Building the energy mix
The choice of technologies to be stacked is determined by the expected duration of use. To produce throughout the 8760 hours of the year, it is better to install equipment using the technology with the lowest operating costs (primary energy + C02 allowances), but this requires significant investments. This is the case for nuclear power plants. Conversely, for short periods of use, technologies with high operating costs will be installed because they have lower installation costs. This is the case of gas-fired power plants. Let's leave aside for the moment the other types of energy sources. We need to install high fixed cost/low variable cost power plants to meet the base load demand throughout the year (in France nuclear power plants, elsewhere coal-fired power plants), and to invest in low fixed cost/high variable cost power plants (e.g. combined cycle gas power plants) which will only be used episodically to supplement the production of the base load power plants when demand peaks.
Once the types of equipment have been chosen, they must be sized. To do this, we use the load duration curve, i.e. the forecast of the 8760 hourly demands of the year presented not in calendar order but in decreasing order of the power to be supplied (see the book by T.O. Léautier). We thus know the minimum demand that will have to be served throughout the year, the maximum demand that will be exceptional, and all the intermediate powers with their call duration. As an example, in 2021 for France the two extreme values were respectively 29,660 MW on 08 August at 7 a.m. and 88,440 MW on 11 January at 9.30 a.m.

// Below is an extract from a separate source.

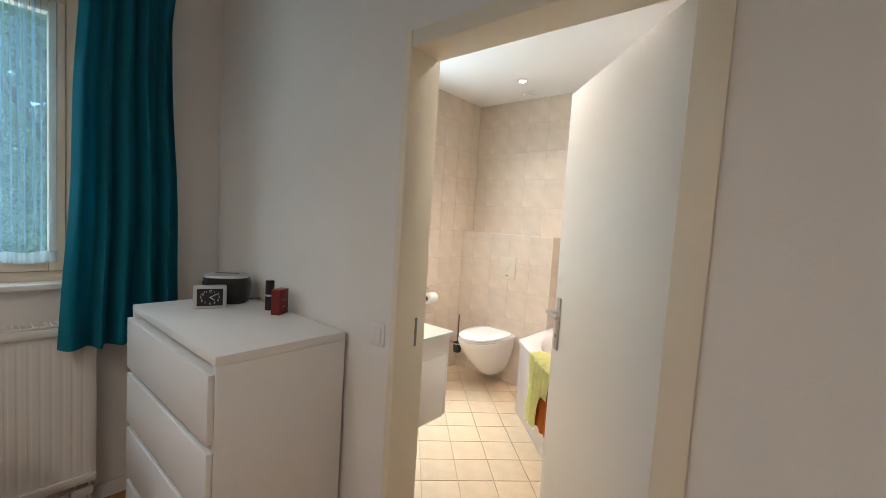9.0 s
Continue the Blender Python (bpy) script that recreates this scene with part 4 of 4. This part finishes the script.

Dispatching by order of precedence
The demand to be served by the so-called "dispatchable" units (thermal and nuclear power plants) is not the total demand. It is the residual demand, calculated after subtracting the production of the so-called " un-controllable" energies, solar and wind power. We put aside hydroelectric power plants, which can be more or less controllable depending on the capacity of the reservoir and other uses of water (irrigation, preservation of biodiversity, low water replenishment). On the wholesale market, the installed controllable power plants will be called according to the bids of the various producers, starting of course with the lowest ones, i.e., those with the lowest operating costs. For each hour, the equilibrium price arises from the comparison of those bids (the merit order revealed by the market or supply function) with the residual demand (see epexspot). When residual demand is low (e.g. during a well ventilated summer weekend), supply and demand intersect at the level of the operating cost of "base load" power plants, i.e. those using nuclear or coal, and the price is therefore low. When demand is high (in the winter at the end of the day), the intersection of the two functions occurs at the cost of additional power plants, the gas turbines. If this happens when gas and CO2 emission allowances are very expensive, the price of electricity peaks, well above the operating cost of nuclear power plants.
Generation units that only operate at peak times must be able to cover all their costs, including their fixed costs, over a small number of hours. Consumers could therefore accept that since this part of the production is costly, the prices paid to the gas-fired plants should be high. But some people, even in ministerial circles, wonder why the high price of peak hours also benefits base load plants even though they are operated throughout the year, except during maintenance periods. If baseload power plants did not benefit from this revenue, the price of electricity would have to be increased during off-peak hours to cover their full cost, which would push down off-peak demand and thus reduce the capacity to be installed in baseload. In the end, the technology mix would no longer be the one that minimizes costs. The optimization of the power mix and the pricing of energy should not be treated separately. Each one conditions the other.
Soaring energy prices remind us that we have embarked on a costly energy transition that requires massive investments. It is in circumstances where the markets best fulfill their whistleblower mission to guide these investments that they are most criticized. With Marcel Boiteux, we believe that "tariffs are made to tell costs like clocks tell time". Preventing energy prices from rising or decreasing during periods of tension leads to inefficient choices that will have to be paid for anyway at other times.